Question

Find the sum of the convergent series. $$ \sum_{n=0}^{\infty}\left(\frac{1}{2^{n}}-\frac{1}{3^{n}}\right) $$

Short answer

The sum of the inconvergent series is \( \frac{1}{2} \).

Step-by-step solution

Identify the Terms and Calculate the Sum for each Series

First we can recognize that the series is a sum of two geometric series. We separate them into two parts and get \( \sum_{n=0}^{\infty}\frac{1}{2^{n}} \) and \( \sum_{n=0}^{\infty}\frac{1}{3^{n}} \). For each series, we can use the sum formula for infinite geometric series \[ S = \frac{a}{1-r} \], where \( a \) is the first term of the series and \( r \) is the common ratio.

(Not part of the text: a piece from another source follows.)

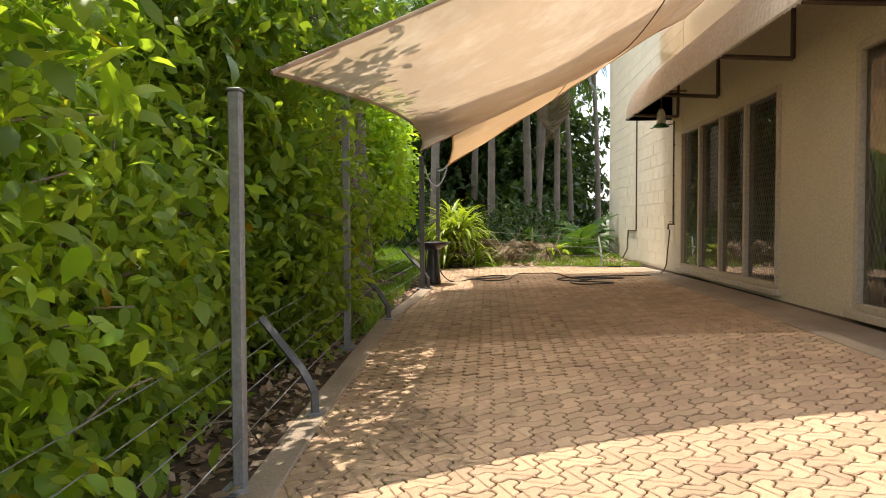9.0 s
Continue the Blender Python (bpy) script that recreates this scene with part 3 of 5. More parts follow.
def roller_door(name, s0, s1, bottom, top, label, open_gap):
    d = thing(name, label, "roller door", kind="structure")
    # slats, each with its rounded belly
    pitch = 0.078
    n = int((top - bottom) / pitch) + 1
    prof = [(0.0, 0.0), (0.010, 0.007), (0.030, 0.014), (0.052, 0.013), (0.070, 0.003), (pitch, 0.0)]
    vs, fs = [], []
    for s in (s0 - 0.04, s1 + 0.04):
        for h, o in prof:
            vs.append(front(s, -0.14 + o, h))
        for h, o in reversed(prof):
            vs.append(front(s, -0.148 + o, h))
    k = len(prof) * 2
    for i in range(k):
        j = (i + 1) % k
        fs.append((i, j, k + j, k + i))
    me = mesh_of("slat", vs, fs, M["roller"], False)
    for i in range(n):
        ob = new("slat", me)
        ob.parent = d
        ob.location = (0, 0, bottom + 0.045 + i * pitch)
    part("bottom_rail", prism([(s0 - 0.03, bottom), (s1 + 0.03, bottom), (s1 + 0.03, bottom + 0.05), (s0 - 0.03, bottom + 0.05)], 0.04, FRONT_M @ Matrix.Translation((0, 0, -0.155))), M["galv"], d, "dull steel bottom rail")
    for s in (s0, s1 - 0.035):
        part("guide_rail", prism([(s, 2.0), (s + 0.035, 2.0), (s + 0.035, top), (s, top)], 0.07, FRONT_M @ Matrix.Translation((0, 0, -0.16))), M["galv"], d)
    part("door_lintel", prism([(s0, top - 0.09), (s1, top - 0.09), (s1, top), (s0, top)], 0.16, FRONT_M @ Matrix.Translation((0, 0, -0.19))), M["wall"], d)
    if open_gap:
        mid = (s0 + s1) / 2 - 0.18
        part("lift_handle", prism([(mid - 0.11, 3.19), (mid + 0.11, 3.19), (mid + 0.11, 3.225), (mid - 0.11, 3.225)], 0.03, FRONT_M @ Matrix.Translation((0, 0, -0.125))), M["black"], d, "black lift handle")
    return d


roller_door("door_2", 1.96, 4.45, 2.47, 4.90, "white ribbed roller door, raised a little off the ground", True)
roller_door("door_3", 5.61, 7.93, 2.20, 4.90, "white ribbed roller door, shut", False)


# ---------------------------------------------------------------- awnings
def awning_sheet(bm, line0, line1, zb, zt, n, zb1=None, zt1=None):
    """Corrugated quarter-round hood between two lines of (wall point, outward point)."""
    k = 9
    rows = []
    for i in range(n + 1):
        f = i / n
        w = line0[0].lerp(line1[0], f)
        o = line0[1].lerp(line1[1], f)
        lo, hi = zb + ((zb if zb1 is None else zb1) - zb) * f, zt + ((zt if zt1 is None else zt1) - zt) * f
        ripple = 0.007 * math.sin(f * n * math.pi / 2)
        row = []
        for j in range(k + 1):
            a = math.pi / 2 * j / k
            q = w.lerp(o, math.sin(a) * (1 + ripple))
            row.append(bm.verts.new((q.x, q.y, lo + (hi - lo) * math.cos(a) + ripple)))
        rows.append(row)
    for a, b in zip(rows, rows[1:]):
        for j in range(k):
            bm.faces.new((a[j], a[j + 1], b[j + 1], b[j]))
    return rows


AW_B, AW_T, REACH = 4.24, 4.96, 0.68
FR_B, FR_T, FR_REACH = 4.12, 4.80, 0.54
corner_w = front(-0.28, 0.0, 0).to_2d()
fr1_w = front(1.92, 0.0, 0).to_2d()
fr1_o = front(1.92, FR_REACH, 0).to_2d()
side_w = Vector((-19.62, WALL_Y))
side_o = Vector((-19.62, WALL_Y - REACH))
# mitre: outer lines of both hoods meet here
mit = front(0, FR_REACH, 0).to_2d()
t_m = ((WALL_Y - REACH) - mit.y) / FU.y
corner_o = mit + FU * t_m
corner_w = Vector((corner_w.x, WALL_Y))
aw = thing("awning", "white corrugated barrel awning, weather-stained, wrapping the building corner", "awning")
bm = bmesh.new()
rows = awning_sheet(bm, (side_w, side_o), (corner_w, corner_o), AW_B, AW_T, 480, FR_B, FR_T)
part("side_hood", bm, M["awning"], aw, "stained corrugated hood over the windows", True)
bm = bmesh.new()
awning_sheet(bm, (corner_w, corner_o), (fr1_w, fr1_o), FR_B, FR_T, 120)
part("front_hood", bm, M["awning"], aw, "bright white corrugated hood", True)


def end_cap(w, o, parent, lo, hi):
    bm = bmesh.new()
    vs = [bm.verts.new((w.x, w.y, lo))]
    for j in range(10):
        a = math.pi / 2 * j / 9
        q = w.lerp(o, math.sin(a) * 0.995)
        vs.append(bm.verts.new((q.x, q.y, lo + (hi - lo) * math.cos(a) * 0.995)))
    f = bm.faces.new(vs)
    r = bmesh.ops.solidify(bm, geom=[f], thickness=0.006)
    return part("end_cap", bm, M["awning"], parent)


end_cap(side_w + Vector((0.012, 0)), side_o + Vector((0.012, 0)), aw, AW_B, AW_T)
end_cap(fr1_w - FU * 0.012, fr1_o - FU * 0.012, aw, FR_B, FR_T)
bm = bmesh.new()
tube(bm, [(*side_o, AW_B + 0.02), (*corner_o, FR_B + 0.02), (*fr1_o, FR_B + 0.02)], 0.012, 6)
part("edge_bar", bm, M["white_metal"], aw)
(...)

Calculate and Subtract the Sums

For the sum of the first geometric series, we get: \( S_1 = \frac{1}{1 - \frac{1}{2}} = 2 \). For the sum of the second geometric series, we get: \( S_2 = \frac{1}{1 - \frac{1}{3}} = \frac{3}{2} \). Finally, the result of the whole series is obtained by subtracting the sum of the second geometric series from the sum of the first geometric series, \( S = S_1 - S_2 = 2 - \frac{3}{2} \).

Simplify the Result

This will yield the final result of the problem. Simplify the result to get: \( S = \frac{1}{2} \).